A LEADING human rights organisation has warned Spain may be violating international law with the rapid deportation of thousands of migrants who entered Ceuta earlier this week.
More than half of the 8,000 migrants who entered the Spanish enclave have already been returned to Moroccan territory and concerns about how to care for 1,500 unaccompanied children are causing political tensions in Madrid and the Spanish regions.
“How can 4,000 people be summarily returned without violating the rights of children, asylum seekers, everyone? The challenge of so many arrivals in a short time does not justify the violation of rights or abandoning our humanity,” Judith Sunderland, associate director for Human Rights Watch’s Europe and Central Asia division, wrote on Twitter on May 19.
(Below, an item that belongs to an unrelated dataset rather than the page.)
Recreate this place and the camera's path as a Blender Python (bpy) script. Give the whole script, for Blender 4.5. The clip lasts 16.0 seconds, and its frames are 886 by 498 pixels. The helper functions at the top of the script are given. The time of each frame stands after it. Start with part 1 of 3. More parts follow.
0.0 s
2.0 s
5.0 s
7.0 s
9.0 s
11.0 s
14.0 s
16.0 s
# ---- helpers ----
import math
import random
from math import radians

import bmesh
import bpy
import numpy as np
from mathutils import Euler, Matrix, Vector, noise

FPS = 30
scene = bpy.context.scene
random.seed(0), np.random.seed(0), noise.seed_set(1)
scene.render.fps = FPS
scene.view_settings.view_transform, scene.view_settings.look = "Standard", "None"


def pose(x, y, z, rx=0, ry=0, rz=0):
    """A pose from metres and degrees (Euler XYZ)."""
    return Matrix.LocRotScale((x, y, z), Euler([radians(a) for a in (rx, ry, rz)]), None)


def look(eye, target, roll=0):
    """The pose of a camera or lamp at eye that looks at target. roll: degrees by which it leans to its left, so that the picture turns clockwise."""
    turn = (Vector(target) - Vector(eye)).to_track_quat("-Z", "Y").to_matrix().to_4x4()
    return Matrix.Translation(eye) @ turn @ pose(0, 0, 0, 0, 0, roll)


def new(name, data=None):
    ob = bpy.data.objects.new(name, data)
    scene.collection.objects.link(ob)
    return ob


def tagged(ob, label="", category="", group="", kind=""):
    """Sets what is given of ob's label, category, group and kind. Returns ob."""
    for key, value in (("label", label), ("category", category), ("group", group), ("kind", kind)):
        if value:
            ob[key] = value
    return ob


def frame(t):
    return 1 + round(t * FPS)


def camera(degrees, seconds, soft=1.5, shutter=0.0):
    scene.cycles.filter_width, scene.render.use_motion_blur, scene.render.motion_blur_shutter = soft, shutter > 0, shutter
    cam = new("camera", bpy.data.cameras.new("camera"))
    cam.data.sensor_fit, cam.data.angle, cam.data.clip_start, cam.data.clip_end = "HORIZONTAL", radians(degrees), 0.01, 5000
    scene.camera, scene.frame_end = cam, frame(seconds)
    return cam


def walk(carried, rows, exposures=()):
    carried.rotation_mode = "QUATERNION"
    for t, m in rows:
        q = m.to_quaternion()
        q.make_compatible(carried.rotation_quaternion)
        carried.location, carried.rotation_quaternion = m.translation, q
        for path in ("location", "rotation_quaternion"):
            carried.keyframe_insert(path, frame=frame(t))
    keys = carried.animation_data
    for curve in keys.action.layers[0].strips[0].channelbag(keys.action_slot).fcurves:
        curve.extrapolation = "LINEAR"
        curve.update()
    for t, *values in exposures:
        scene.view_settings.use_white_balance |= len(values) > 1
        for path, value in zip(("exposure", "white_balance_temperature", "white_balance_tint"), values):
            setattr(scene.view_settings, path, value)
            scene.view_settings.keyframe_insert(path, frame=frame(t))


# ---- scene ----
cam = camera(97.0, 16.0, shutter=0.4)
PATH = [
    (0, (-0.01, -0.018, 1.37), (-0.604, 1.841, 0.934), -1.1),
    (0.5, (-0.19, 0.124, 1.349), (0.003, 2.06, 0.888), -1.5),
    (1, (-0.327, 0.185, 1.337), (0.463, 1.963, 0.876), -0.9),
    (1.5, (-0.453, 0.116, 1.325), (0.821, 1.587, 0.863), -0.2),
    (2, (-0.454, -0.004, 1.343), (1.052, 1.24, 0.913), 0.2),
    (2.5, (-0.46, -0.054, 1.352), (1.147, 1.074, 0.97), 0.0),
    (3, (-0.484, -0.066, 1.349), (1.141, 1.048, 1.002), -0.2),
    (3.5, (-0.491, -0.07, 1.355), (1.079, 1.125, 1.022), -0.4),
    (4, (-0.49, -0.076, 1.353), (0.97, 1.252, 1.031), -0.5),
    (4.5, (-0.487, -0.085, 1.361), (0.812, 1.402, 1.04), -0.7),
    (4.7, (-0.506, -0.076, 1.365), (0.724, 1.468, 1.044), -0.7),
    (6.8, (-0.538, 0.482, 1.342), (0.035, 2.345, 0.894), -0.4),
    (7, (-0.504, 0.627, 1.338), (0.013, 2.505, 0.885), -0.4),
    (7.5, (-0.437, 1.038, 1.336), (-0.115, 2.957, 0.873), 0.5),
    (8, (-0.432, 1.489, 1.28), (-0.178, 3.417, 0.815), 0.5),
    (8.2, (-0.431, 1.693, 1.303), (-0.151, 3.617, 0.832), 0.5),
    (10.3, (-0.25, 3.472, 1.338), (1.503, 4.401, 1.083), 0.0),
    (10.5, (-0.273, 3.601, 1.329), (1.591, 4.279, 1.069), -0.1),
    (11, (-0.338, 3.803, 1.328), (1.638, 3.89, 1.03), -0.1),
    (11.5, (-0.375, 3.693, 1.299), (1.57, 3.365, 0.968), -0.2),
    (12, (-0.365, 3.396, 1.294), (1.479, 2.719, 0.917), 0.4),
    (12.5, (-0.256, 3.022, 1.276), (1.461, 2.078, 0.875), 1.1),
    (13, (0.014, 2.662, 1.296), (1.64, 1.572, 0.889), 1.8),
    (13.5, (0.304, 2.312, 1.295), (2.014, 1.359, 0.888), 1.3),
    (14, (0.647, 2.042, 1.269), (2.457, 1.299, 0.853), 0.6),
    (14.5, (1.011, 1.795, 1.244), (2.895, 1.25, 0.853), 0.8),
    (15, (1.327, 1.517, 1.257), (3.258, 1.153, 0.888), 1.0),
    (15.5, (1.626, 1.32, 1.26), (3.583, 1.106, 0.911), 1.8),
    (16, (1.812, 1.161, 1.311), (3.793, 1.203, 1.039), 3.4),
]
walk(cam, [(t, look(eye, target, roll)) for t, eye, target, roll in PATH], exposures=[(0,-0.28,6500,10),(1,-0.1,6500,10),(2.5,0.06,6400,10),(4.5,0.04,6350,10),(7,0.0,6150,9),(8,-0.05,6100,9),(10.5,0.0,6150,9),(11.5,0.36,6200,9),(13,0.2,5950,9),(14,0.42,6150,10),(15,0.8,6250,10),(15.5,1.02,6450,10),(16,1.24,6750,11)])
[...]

Morocco increased border controls all but stemming the flow of migrants yesterday. But President Pedro Sanchez severely criticised the north African state.
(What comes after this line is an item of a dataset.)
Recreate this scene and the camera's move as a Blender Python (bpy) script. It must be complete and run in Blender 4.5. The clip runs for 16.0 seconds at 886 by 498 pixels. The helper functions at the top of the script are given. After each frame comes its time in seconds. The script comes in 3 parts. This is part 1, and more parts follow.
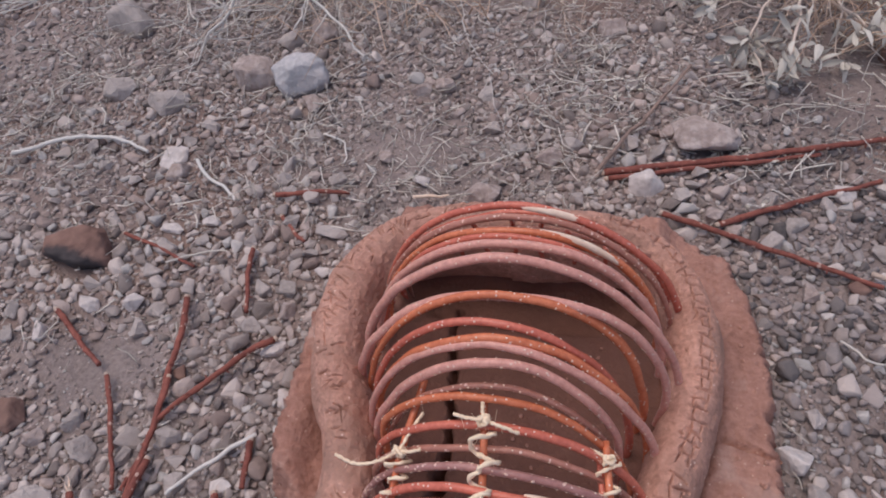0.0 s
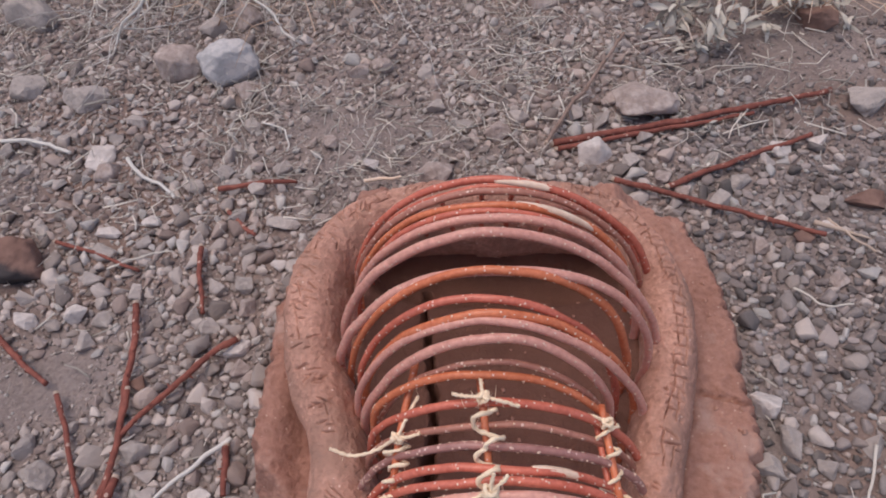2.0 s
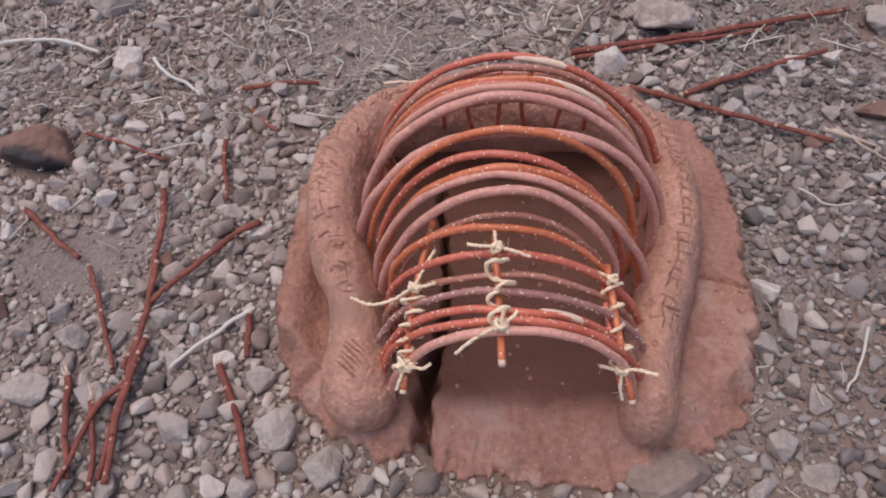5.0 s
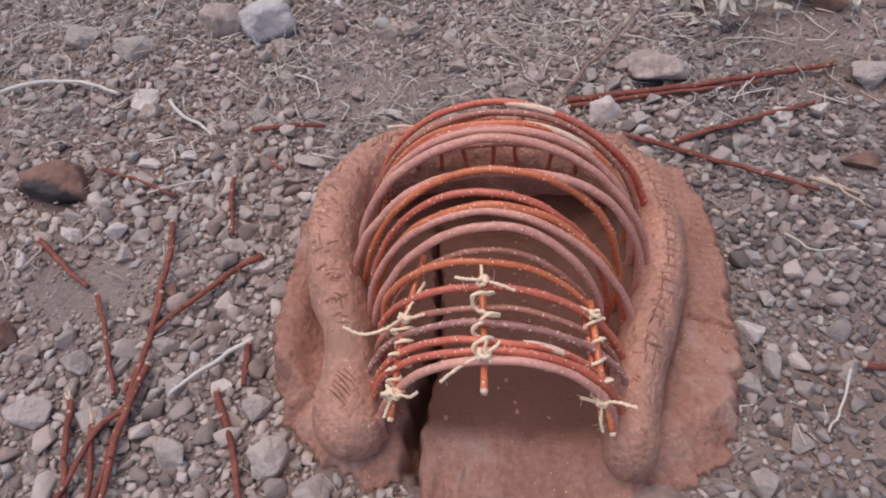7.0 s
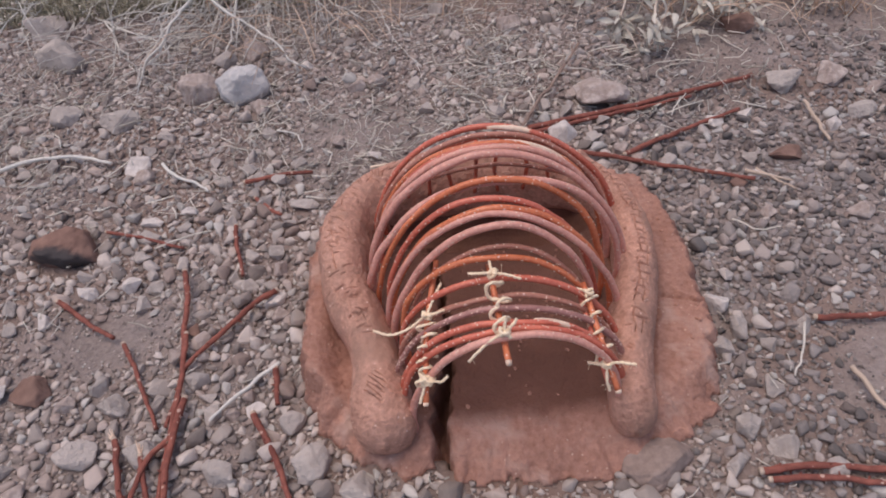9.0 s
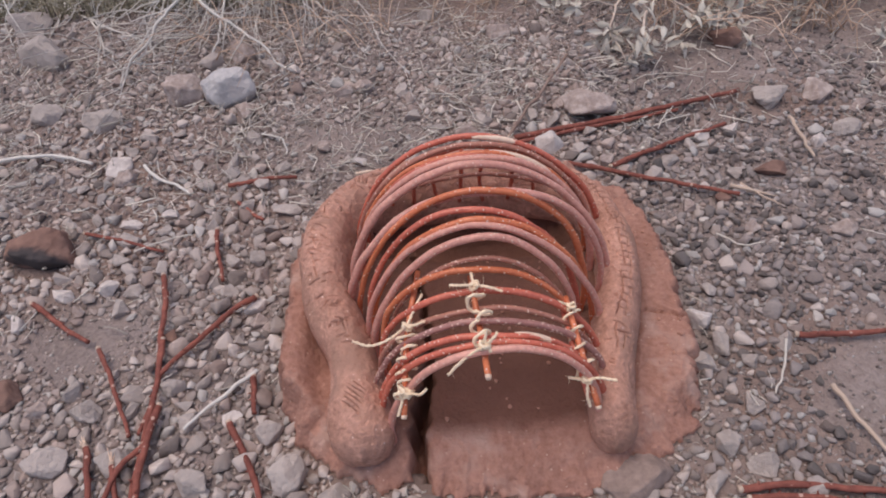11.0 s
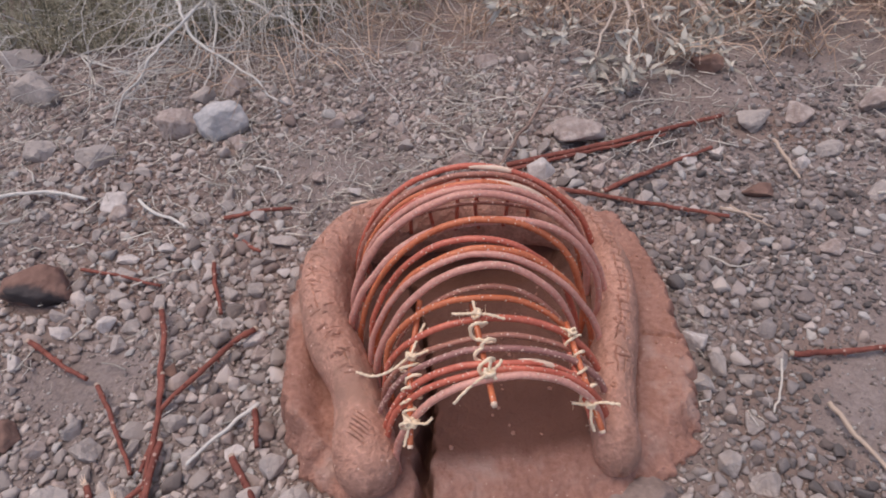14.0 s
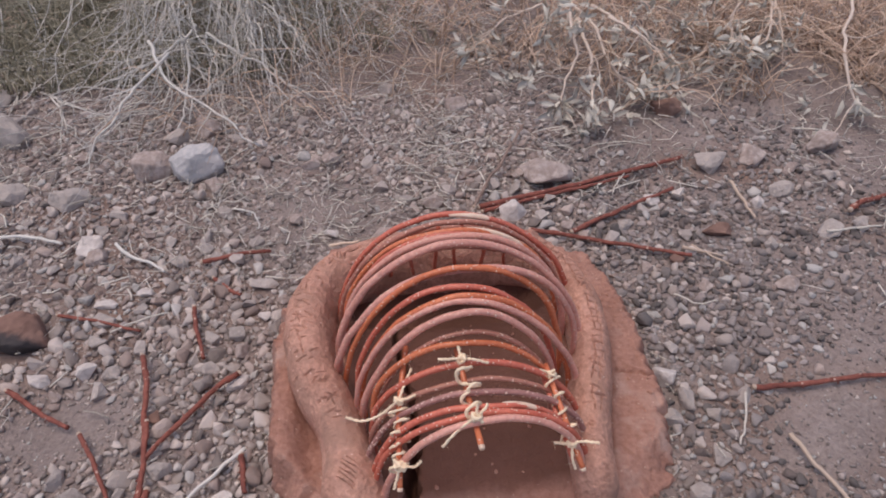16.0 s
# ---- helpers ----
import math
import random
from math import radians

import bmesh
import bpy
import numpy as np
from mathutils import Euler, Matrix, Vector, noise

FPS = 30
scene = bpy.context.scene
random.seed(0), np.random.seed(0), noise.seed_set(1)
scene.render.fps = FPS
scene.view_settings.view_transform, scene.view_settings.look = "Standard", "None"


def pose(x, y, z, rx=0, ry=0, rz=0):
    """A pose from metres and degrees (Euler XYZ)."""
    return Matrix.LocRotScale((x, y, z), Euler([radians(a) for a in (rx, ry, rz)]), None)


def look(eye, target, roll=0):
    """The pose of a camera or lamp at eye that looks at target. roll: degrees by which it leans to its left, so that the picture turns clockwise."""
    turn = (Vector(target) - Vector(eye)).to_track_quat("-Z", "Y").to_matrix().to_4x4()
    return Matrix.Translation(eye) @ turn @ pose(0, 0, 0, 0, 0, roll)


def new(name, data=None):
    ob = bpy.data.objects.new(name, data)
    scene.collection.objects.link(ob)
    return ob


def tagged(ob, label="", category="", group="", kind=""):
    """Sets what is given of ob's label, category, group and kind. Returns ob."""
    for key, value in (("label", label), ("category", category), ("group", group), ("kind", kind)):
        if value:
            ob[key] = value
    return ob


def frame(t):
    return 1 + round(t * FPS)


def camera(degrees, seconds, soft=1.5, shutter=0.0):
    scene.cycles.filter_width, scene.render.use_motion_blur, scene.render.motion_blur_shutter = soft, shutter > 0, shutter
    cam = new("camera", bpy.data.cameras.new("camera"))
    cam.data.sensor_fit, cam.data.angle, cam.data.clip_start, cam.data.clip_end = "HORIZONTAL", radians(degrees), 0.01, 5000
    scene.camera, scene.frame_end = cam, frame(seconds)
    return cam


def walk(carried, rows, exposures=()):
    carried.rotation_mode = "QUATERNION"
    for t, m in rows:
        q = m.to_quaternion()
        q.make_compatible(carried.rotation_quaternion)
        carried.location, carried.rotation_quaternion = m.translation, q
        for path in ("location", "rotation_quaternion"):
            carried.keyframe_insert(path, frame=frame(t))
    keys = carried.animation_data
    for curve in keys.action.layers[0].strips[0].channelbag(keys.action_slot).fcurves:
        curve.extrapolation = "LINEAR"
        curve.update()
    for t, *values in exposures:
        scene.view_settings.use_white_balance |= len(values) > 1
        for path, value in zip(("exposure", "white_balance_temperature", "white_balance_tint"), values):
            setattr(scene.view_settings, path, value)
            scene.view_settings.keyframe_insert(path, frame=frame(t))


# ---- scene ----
import collections

SKY, SUN, EXPOSURE = 0.11, 1.0, 0.58
cam = camera(66.2, 16.0, soft=1.9)

PATH = [
    (0, (0.099, -0.367, 0.679), (-0.317, 0.895, -0.816), -9.8),
    (0.5, (0.052, -0.377, 0.678), (-0.176, 0.886, -0.856), -6.9),
    (1, (0.053, -0.369, 0.67), (-0.164, 0.872, -0.883), -8.2),
    (1.5, (0.049, -0.371, 0.674), (-0.135, 0.888, -0.87), -7.1),
    (2, (0.048, -0.369, 0.672), (-0.139, 0.885, -0.875), -7.0),
    (2.5, (0.05, -0.365, 0.674), (-0.16, 0.875, -0.882), -7.3),
    (3, (0.05, -0.364, 0.673), (-0.161, 0.879, -0.88), -7.4),
    (3.5, (0.048, -0.37, 0.669), (-0.161, 0.877, -0.881), -7.4),
    (4, (0.042, -0.394, 0.643), (-0.177, 0.768, -0.97), -7.1),
    (4.2, (0.04, -0.41, 0.64), (-0.157, 0.72, -0.999), -6.8),
    (6.5, (0.064, -0.487, 0.654), (-0.196, 0.788, -0.865), -6.2),
    (7, (0.067, -0.482, 0.656), (-0.183, 0.793, -0.865), -6.1),
    (7.5, (0.072, -0.498, 0.656), (-0.134, 0.764, -0.882), -5.1),
    (8, (0.083, -0.547, 0.683), (-0.198, 0.765, -0.801), -8.5),
    (8.5, (0.044, -0.569, 0.683), (-0.153, 0.764, -0.795), -9.7),
    (9, (0.018, -0.584, 0.698), (-0.088, 0.816, -0.727), -7.5),
    (9.5, (0.019, -0.587, 0.698), (-0.072, 0.825, -0.715), -6.4),
    (9.7, (0.02, -0.586, 0.697), (-0.04, 0.833, -0.712), -4.6),
    (11.8, (0.024, -0.566, 0.696), (-0.059, 0.839, -0.726), -6.1),
    (12, (0.023, -0.564, 0.696), (-0.064, 0.849, -0.717), -6.3),
    (12.5, (0.023, -0.56, 0.694), (-0.071, 0.846, -0.725), -6.9),
    (13, (0.022, -0.562, 0.697), (-0.08, 0.861, -0.705), -7.6),
    (13.5, (0.022, -0.565, 0.702), (-0.047, 0.876, -0.684), -6.7),
    (14, (0.009, -0.577, 0.707), (-0.014, 0.881, -0.661), -5.2),
    (14.5, (-0.008, -0.589, 0.723), (0.01, 0.857, -0.658), -6.9),
    (15, (-0.014, -0.594, 0.746), (0.089, 0.914, -0.565), -4.0),
    (15.5, (-0.017, -0.596, 0.749), (0.064, 0.904, -0.572), -3.9),
    (16, (-0.014, -0.584, 0.748), (0.083, 0.918, -0.57), -2.8),
]
walk(cam, [(t, look(eye, target, roll)) for t, eye, target, roll in PATH], [(0, EXPOSURE - 0.13, 6500, 13), (1.0, EXPOSURE - 0.08, 6700, 13), (4.0, EXPOSURE - 0.06, 6750, 13), (7.0, EXPOSURE, 6750, 13), (13.0, EXPOSURE, 6800, 13), (16, EXPOSURE - 0.03, 6750, 13)])

# ---------- light ----------
world = bpy.data.worlds.new("sky")
scene.world = world
world.use_nodes = True
wn = world.node_tree.nodes
sky = wn.new("ShaderNodeTexSky")
sky.sky_type, sky.sun_disc = "NISHITA", False
sky.air_density, sky.dust_density, sky.ozone_density = 0.85, 2.2, 0.8
sky.sun_elevation, sky.sun_rotation = radians(77), radians(278)
wn["Background"].inputs["Strength"].default_value = SKY
world.node_tree.links.new(sky.outputs[0], wn["Background"].inputs["Color"])
sun_data = bpy.data.lights.new("sun", "SUN")
sun_data.energy, sun_data.angle, sun_data.color = SUN, radians(50), (1.0, 0.9, 0.82)
sun = new("sun", sun_data)
sun.matrix_world = look((-0.7, 0.1, 3.2), (0.0, 0.0, 0.0))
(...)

“This is an act of defiance. The lack of border control by Morocco is not a show of disrespect of Spain, but rather for the European Union,” he told parliament on Wednesday May 19.
A longstanding agreement with Morocco allows Spain to return migrants who are not children or from vulnerable groups once they have been identified.
However, immigration activists warn that the rate of return means that processes are being ignored and Spain tactics in the enclave amount to illegal summary deportations.